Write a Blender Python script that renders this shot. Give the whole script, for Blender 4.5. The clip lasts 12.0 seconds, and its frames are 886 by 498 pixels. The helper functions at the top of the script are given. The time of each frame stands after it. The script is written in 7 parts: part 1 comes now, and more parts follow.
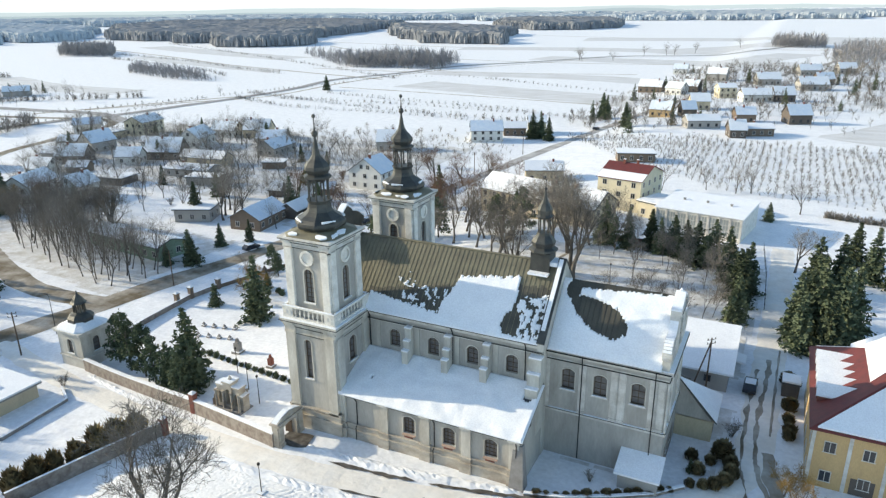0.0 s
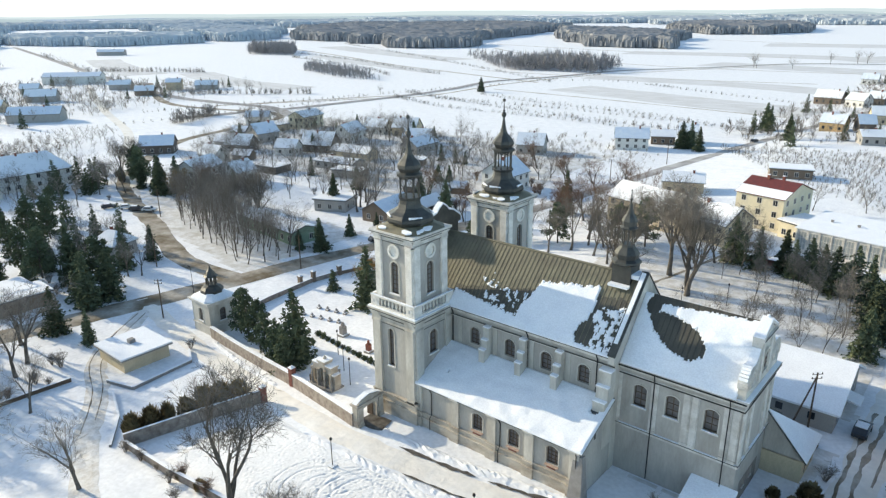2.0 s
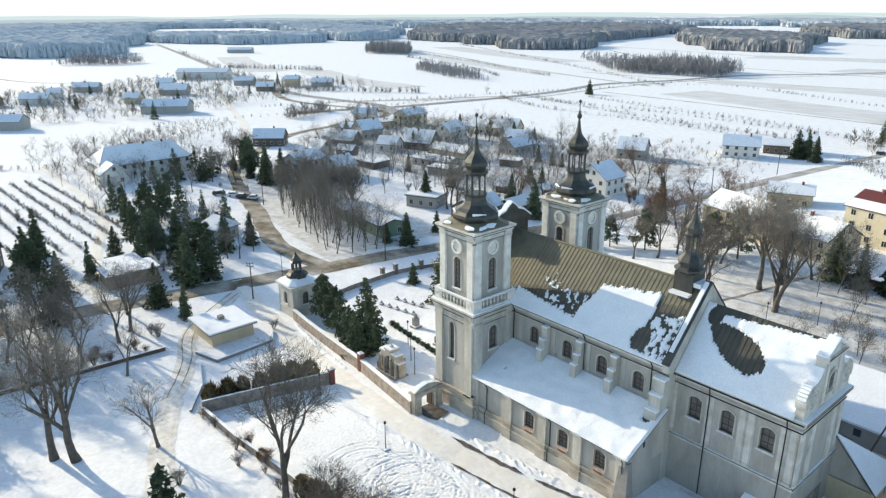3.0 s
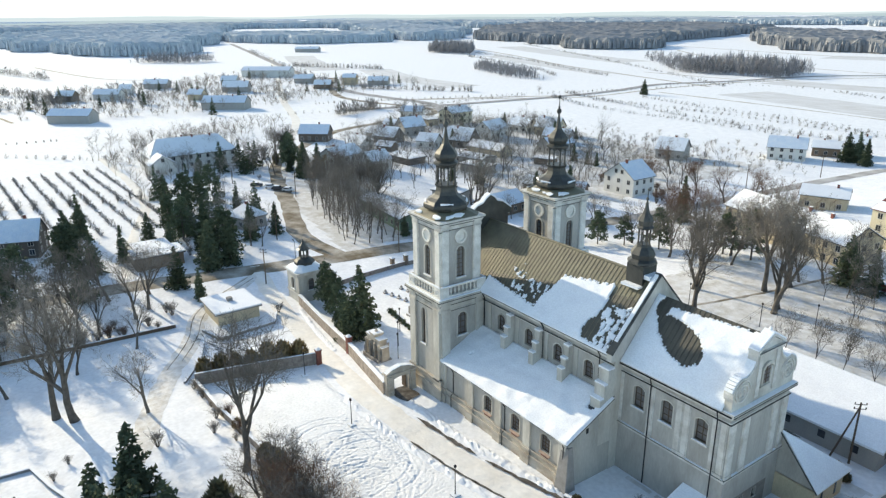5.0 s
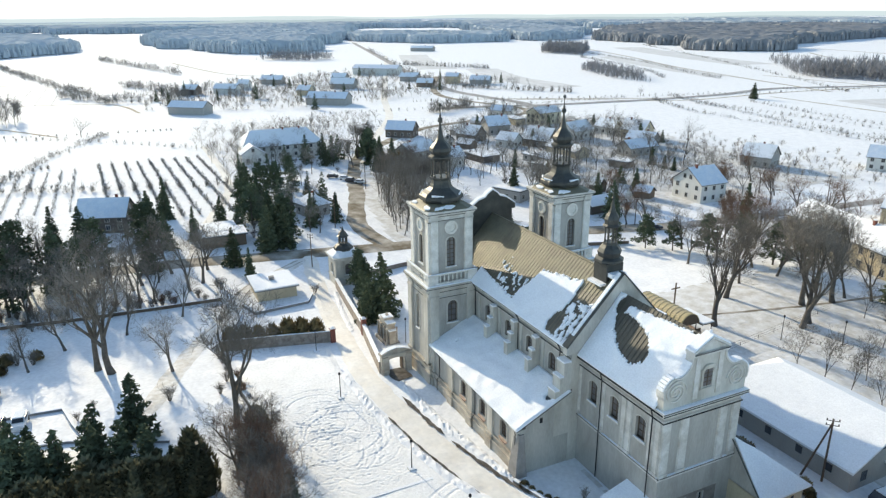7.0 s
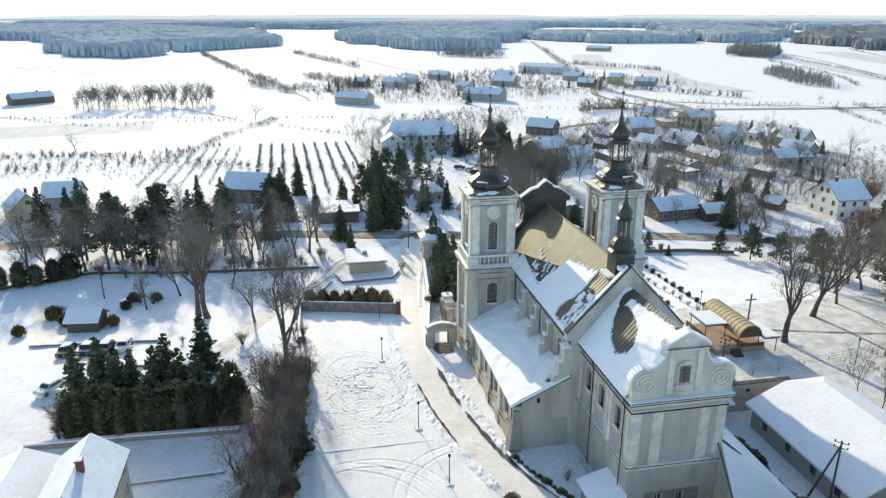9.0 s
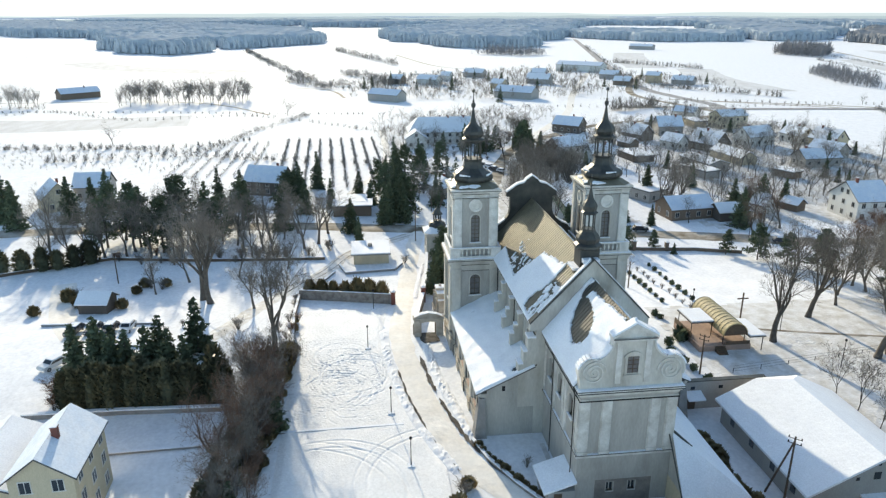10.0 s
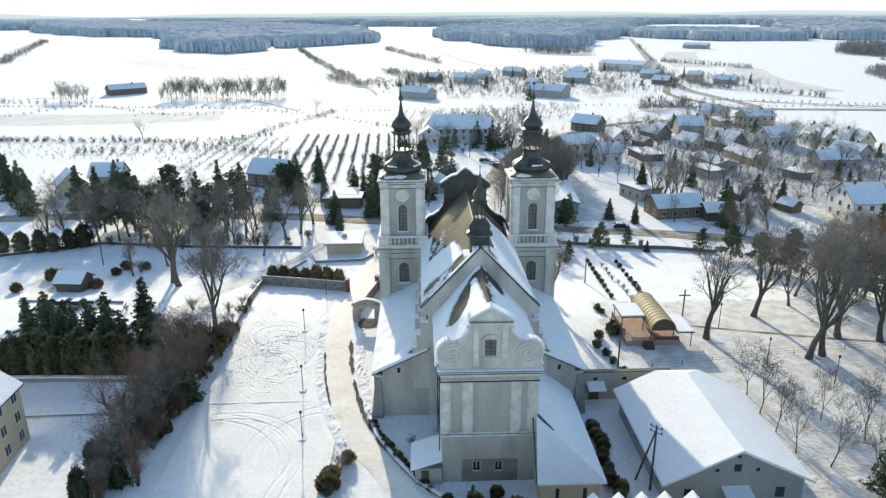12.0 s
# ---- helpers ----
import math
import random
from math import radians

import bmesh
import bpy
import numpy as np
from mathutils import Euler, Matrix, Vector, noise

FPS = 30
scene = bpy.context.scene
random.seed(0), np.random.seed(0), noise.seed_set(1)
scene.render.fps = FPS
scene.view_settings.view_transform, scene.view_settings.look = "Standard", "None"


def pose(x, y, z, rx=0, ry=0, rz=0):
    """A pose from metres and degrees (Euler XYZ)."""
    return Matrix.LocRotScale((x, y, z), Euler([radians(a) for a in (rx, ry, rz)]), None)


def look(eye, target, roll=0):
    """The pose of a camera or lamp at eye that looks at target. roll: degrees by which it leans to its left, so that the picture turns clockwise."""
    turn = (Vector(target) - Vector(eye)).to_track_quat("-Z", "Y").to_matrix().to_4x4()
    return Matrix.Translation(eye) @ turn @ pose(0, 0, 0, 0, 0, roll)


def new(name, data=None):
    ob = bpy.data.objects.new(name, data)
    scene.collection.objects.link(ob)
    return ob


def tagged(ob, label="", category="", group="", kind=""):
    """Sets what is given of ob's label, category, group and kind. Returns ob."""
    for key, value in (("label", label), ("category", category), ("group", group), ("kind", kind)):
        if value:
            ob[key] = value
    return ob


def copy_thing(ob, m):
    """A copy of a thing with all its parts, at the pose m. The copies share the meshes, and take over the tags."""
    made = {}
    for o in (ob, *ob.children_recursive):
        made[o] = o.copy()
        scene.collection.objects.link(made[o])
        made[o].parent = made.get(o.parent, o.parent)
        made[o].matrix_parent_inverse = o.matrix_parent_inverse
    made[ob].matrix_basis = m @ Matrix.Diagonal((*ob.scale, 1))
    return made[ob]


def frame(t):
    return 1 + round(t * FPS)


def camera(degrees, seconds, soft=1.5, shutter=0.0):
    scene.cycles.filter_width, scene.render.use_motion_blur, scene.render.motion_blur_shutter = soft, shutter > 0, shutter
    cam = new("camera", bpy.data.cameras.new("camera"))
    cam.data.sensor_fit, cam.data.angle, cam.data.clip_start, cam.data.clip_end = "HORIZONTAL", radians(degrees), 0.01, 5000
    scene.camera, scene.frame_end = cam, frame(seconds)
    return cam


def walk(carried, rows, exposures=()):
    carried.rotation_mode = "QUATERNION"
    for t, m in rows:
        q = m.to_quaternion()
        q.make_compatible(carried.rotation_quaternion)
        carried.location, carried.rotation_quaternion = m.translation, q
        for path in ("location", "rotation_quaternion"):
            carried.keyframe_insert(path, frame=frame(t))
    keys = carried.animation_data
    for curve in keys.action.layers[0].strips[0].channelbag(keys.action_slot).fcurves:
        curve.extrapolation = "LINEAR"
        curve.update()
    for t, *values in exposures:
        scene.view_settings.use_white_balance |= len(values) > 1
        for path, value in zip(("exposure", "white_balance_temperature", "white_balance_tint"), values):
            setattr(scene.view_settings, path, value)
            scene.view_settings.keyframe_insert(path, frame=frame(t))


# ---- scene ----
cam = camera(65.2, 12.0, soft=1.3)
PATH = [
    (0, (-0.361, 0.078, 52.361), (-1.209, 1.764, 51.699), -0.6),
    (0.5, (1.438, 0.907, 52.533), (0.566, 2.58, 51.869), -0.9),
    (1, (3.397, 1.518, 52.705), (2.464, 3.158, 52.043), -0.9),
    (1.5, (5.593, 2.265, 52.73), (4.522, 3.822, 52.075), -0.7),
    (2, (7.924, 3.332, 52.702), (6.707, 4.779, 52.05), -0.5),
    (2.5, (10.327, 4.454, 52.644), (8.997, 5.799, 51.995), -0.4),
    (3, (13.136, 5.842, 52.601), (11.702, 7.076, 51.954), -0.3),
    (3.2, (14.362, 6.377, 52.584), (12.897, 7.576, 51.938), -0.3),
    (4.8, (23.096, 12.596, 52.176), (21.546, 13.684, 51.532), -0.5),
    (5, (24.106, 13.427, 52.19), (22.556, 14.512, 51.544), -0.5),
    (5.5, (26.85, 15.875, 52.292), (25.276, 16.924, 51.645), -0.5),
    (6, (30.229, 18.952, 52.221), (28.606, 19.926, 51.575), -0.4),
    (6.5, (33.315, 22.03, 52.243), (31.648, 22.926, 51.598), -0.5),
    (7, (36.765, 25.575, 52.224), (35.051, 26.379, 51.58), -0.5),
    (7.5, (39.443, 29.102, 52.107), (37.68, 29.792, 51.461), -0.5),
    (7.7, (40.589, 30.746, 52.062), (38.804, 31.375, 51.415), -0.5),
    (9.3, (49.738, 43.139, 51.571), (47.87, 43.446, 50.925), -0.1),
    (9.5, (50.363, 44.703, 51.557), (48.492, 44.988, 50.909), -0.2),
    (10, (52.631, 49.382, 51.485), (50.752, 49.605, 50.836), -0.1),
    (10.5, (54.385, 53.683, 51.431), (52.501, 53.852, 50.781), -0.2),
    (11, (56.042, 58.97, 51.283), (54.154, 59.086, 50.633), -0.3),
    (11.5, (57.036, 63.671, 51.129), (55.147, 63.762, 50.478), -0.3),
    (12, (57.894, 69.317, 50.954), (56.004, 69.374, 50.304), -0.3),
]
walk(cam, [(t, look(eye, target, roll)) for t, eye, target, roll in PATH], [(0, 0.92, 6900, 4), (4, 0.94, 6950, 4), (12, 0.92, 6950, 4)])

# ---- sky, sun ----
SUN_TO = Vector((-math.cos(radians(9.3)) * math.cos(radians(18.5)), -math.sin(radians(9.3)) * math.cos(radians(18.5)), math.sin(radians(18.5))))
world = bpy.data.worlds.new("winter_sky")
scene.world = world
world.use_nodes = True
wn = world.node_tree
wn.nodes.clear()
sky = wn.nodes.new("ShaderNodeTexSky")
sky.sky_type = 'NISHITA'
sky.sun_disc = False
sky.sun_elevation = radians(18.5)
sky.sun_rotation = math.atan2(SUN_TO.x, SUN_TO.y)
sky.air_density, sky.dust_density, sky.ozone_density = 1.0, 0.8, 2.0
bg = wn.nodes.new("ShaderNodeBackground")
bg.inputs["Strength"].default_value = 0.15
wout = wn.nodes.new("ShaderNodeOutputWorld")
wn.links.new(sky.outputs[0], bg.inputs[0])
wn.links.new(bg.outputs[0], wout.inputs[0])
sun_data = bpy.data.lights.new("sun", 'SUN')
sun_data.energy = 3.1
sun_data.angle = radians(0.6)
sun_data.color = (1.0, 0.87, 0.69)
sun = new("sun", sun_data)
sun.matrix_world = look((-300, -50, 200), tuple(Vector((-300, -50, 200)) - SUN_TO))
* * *
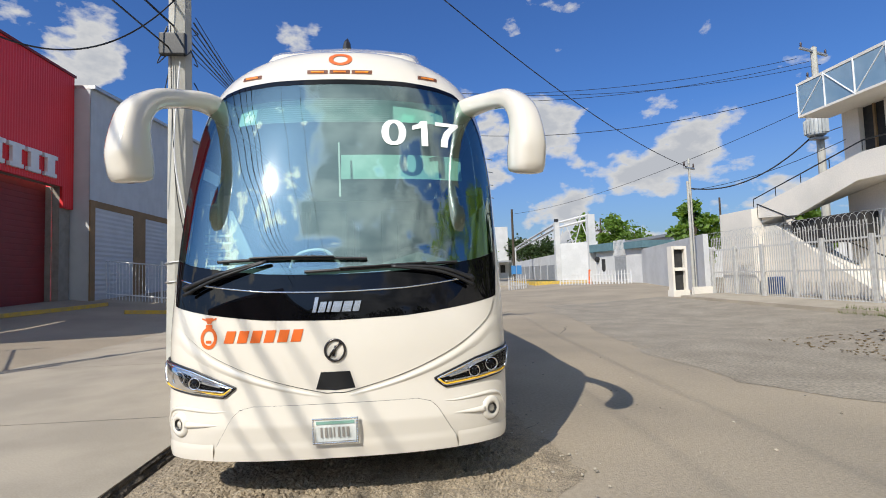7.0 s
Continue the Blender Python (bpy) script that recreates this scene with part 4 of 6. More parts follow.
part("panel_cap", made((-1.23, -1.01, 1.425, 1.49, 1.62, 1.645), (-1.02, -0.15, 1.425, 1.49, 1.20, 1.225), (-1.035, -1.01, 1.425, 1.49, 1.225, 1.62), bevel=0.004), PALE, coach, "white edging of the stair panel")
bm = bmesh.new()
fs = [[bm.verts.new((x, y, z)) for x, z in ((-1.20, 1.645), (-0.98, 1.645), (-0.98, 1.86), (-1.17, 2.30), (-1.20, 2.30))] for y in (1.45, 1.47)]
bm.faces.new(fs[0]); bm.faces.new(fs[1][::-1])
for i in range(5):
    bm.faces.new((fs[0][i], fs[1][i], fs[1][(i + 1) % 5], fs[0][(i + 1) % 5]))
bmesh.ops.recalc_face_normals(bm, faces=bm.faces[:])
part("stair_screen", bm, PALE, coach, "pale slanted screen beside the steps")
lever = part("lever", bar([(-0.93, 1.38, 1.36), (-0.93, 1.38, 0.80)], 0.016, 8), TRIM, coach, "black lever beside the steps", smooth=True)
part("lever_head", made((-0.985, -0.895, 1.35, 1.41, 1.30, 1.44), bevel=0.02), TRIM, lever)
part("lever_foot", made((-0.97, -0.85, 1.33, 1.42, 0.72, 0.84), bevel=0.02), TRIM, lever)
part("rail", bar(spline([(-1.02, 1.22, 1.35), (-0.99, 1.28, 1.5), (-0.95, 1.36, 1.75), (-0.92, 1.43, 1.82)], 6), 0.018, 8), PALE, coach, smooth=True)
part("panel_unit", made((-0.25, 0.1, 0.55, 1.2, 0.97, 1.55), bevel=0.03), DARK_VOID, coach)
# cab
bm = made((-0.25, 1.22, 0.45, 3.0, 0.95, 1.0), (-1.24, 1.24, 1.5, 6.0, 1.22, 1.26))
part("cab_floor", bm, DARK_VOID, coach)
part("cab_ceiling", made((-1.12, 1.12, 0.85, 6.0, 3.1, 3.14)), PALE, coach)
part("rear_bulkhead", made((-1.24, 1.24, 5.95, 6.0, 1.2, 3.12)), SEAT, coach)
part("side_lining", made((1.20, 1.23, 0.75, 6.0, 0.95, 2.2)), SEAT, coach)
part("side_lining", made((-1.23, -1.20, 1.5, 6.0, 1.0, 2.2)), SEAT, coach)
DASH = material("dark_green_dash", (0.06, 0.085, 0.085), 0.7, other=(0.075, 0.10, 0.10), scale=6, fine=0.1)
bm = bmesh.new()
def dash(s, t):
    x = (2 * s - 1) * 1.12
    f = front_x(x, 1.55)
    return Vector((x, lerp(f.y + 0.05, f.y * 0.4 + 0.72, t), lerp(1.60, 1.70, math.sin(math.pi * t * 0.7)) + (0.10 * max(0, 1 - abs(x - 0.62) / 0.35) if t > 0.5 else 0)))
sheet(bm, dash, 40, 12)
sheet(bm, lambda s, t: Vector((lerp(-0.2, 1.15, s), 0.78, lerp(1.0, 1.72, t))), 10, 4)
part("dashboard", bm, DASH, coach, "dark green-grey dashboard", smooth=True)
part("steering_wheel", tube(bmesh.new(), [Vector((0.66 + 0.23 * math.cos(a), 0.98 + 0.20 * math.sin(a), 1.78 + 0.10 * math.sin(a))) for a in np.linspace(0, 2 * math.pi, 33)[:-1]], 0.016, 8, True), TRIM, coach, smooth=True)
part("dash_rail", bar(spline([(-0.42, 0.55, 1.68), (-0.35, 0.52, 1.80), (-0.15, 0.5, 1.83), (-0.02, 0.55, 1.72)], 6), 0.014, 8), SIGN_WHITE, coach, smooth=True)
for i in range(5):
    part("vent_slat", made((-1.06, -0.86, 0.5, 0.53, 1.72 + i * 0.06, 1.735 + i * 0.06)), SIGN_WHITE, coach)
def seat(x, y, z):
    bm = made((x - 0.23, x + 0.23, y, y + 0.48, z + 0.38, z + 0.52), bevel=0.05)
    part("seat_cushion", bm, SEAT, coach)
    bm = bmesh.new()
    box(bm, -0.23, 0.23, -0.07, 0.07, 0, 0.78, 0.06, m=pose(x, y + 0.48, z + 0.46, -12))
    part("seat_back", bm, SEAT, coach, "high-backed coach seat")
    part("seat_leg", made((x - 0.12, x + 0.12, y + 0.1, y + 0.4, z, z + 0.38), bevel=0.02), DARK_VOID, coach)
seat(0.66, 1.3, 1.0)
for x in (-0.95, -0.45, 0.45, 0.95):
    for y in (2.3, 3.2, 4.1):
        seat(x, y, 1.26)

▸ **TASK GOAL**
Every line above that contains the word "noise" should be reported.

▸ **SOLUTION TO THIS TASK**
from mathutils import Euler, Matrix, Vector, noise
random.seed(0), np.random.seed(0), noise.seed_set(1)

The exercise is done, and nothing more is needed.